Но есть в работе Флоренского и попытка провести различие между пустой знаковостью и насыщенностью смыслом. Это различие существенно, так как проводит грань между изобразительным текстом, который открывает перспективу интерпретации, и тем, который такой перспективы не открывает. Флоренский пишет о противоположности «видений от скудности и видений от полноты». Это различие концептуализируется Флоренским как различие между ликом и личиной. Лицо, согласно теологу, — это некая видимость, данная нам в реальности. Тогда, когда в нем проступает божественный прообраз, оно становится ликом. Лик — это видимость, в которой читается платоновская идея: «...по-гречески лик называется идеей — είδος, ιδέα — и <...> в этом именно смысле лика — явленной духовной сущности, созерцаемого вечного смысла, пренебесной красоты некоторой действительности, ее горнего первообраза, луча от источника всех образов,— было использовано слово идея Платоном...»
Личина — противоположность лика — и ни к чему не отсылает. Это знак с пустым, означаемым: «Полную противоположность лику составляет слово личина. Первоначальное значение этого слова есть "маска", "ларва" — larvæ (лат.), — чем отмечается нечто подобное лицу, похожее на лицо, выдающее себя за лицо и принимаемое за таковое, но пустое внутри как в смысле физической вещественности, так и в смысле метафизической субстанциональности. <...> Характерно, что слово "larvæ" получило уже у Римлян значение астрального трупа, "пустого"8 — inanis (лат.), бессубстанциального клише, оставшегося от умершего, то есть темной, безличной вампирической силы, ищущей себе для поддержки и оживления свежей крови и живого лица, которое эта астральная маска могла бы облечь, присосавшись и выдавая это лицо за свою сущность. Замечательно, что в учениях самых различных даже терминологически выражается вполне единообразно основной признак, лжереальность, этих астральных останков: в частности, в каббале они называются "клипот", "шелуха", а в теософии — "скорлупами"».

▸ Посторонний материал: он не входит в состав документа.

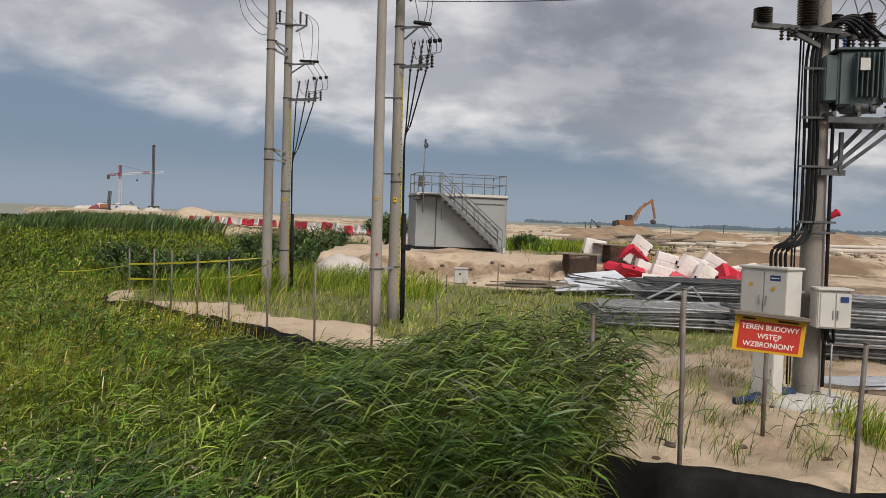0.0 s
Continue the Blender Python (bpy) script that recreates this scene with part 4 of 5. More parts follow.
def tape(pts, sag, half=0.026):
    bm = B()
    rows = []
    for (a, b) in zip(pts, pts[1:]):
        a, b = Vector(a), Vector(b)
        for k in range(14):
            t = k / 14
            p = a.lerp(b, t) - Vector((0, 0, sag * 4 * t * (1 - t)))
            tw = 0.5 + 0.9 * math.sin(t * 5 + a.x)
            o = Vector((0.012 * math.cos(tw), 0.012 * math.sin(tw), half * math.cos(tw * 0.6)))
            rows.append((p - o, p + o))
    vs = [(bm.verts.new(a), bm.verts.new(b)) for a, b in rows]
    for p, q in zip(vs, vs[1:]):
        bm.faces.new((p[0], q[0], q[1], p[1]))
    bmesh.ops.solidify(bm, geom=list(bm.faces), thickness=0.002)
    solid("barrier_tape", bm, MAT_TAPE, "yellow barrier tape tied from post to post", "tape", (0, 0, 0), "barrier tapes")


tape([(-8.98, 21.83, 0.86), (-4.85, 23.2, 1.17)], 0.05)
tape([(-8.98, 21.83, 0.44), (-4.85, 23.2, 0.70)], 0.10)
tape([(-4.82, 17.18, 0.86), (-4.80, 23.22, 1.2)], 0.03)
tape([(-11.4, 22.6, 0.5), (-8.98, 21.83, 0.84)], 0.05, 0.012)

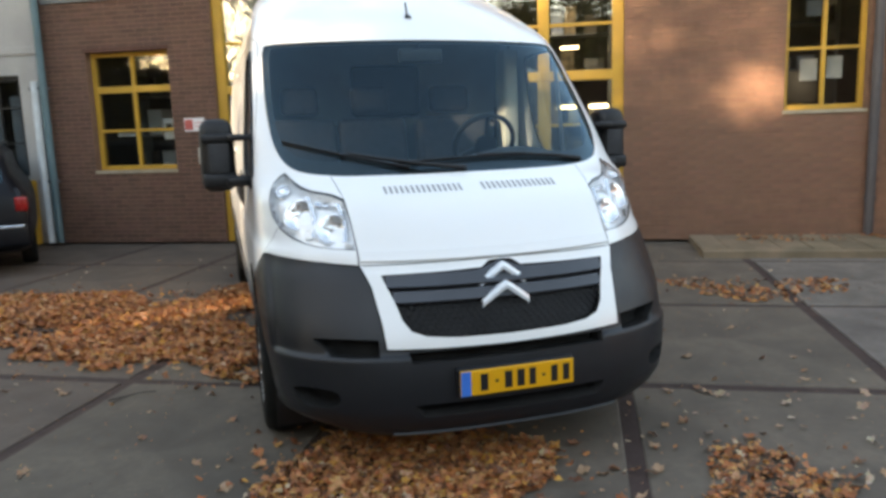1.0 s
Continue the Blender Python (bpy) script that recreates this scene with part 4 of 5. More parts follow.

Фигуры брускинского «Лексикона» идеально подходят под описание личин, ларв, шелухи и скорлуп. Это означающие, не имеющие подлинной символической силы, это девушки с веслом, которые, хотя и разбросаны по советским паркам, но в сущности ничего не значат. Флоренский, мне кажется, прав, когда связывает вампирический ужас этих ларв с «видениями от скудности». Вселяемый ими ужас отчасти связан с тем, что они не имеют смысла. Это ужас интерпретационного тупика.